**Exercise directions**
Write out the material exactly. Do not include the pictures.
═════ Data segment ═════
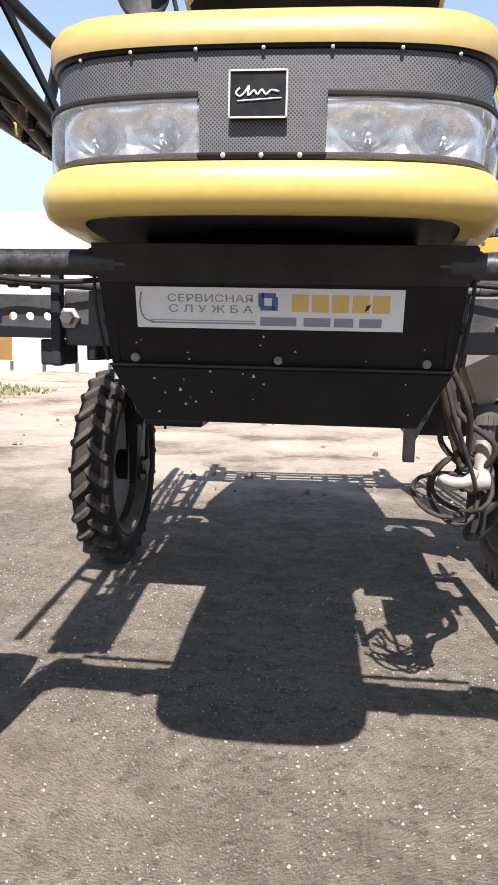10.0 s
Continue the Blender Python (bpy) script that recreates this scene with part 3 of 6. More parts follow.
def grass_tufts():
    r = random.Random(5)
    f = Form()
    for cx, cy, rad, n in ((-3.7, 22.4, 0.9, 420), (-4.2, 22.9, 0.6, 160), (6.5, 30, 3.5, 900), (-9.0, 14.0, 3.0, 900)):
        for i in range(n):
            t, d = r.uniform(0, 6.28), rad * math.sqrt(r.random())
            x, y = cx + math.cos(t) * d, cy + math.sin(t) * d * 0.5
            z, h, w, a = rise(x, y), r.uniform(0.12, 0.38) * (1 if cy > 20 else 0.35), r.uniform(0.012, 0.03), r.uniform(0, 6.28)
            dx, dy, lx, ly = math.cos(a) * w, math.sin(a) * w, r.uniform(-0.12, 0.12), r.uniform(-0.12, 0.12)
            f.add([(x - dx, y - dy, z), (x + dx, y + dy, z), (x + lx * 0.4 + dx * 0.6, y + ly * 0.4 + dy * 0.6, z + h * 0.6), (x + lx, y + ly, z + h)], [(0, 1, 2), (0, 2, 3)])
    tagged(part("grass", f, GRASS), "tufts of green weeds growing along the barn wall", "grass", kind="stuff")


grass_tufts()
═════
**Result below**
10.0 s
Continue the Blender Python (bpy) script that recreates this scene with part 3 of 6. More parts follow.
def grass_tufts():
    r = random.Random(5)
    f = Form()
    for cx, cy, rad, n in ((-3.7, 22.4, 0.9, 420), (-4.2, 22.9, 0.6, 160), (6.5, 30, 3.5, 900), (-9.0, 14.0, 3.0, 900)):
        for i in range(n):
            t, d = r.uniform(0, 6.28), rad * math.sqrt(r.random())
            x, y = cx + math.cos(t) * d, cy + math.sin(t) * d * 0.5
            z, h, w, a = rise(x, y), r.uniform(0.12, 0.38) * (1 if cy > 20 else 0.35), r.uniform(0.012, 0.03), r.uniform(0, 6.28)
            dx, dy, lx, ly = math.cos(a) * w, math.sin(a) * w, r.uniform(-0.12, 0.12), r.uniform(-0.12, 0.12)
            f.add([(x - dx, y - dy, z), (x + dx, y + dy, z), (x + lx * 0.4 + dx * 0.6, y + ly * 0.4 + dy * 0.6, z + h * 0.6), (x + lx, y + ly, z + h)], [(0, 1, 2), (0, 2, 3)])
    tagged(part("grass", f, GRASS), "tufts of green weeds growing along the barn wall", "grass", kind="stuff")


grass_tufts()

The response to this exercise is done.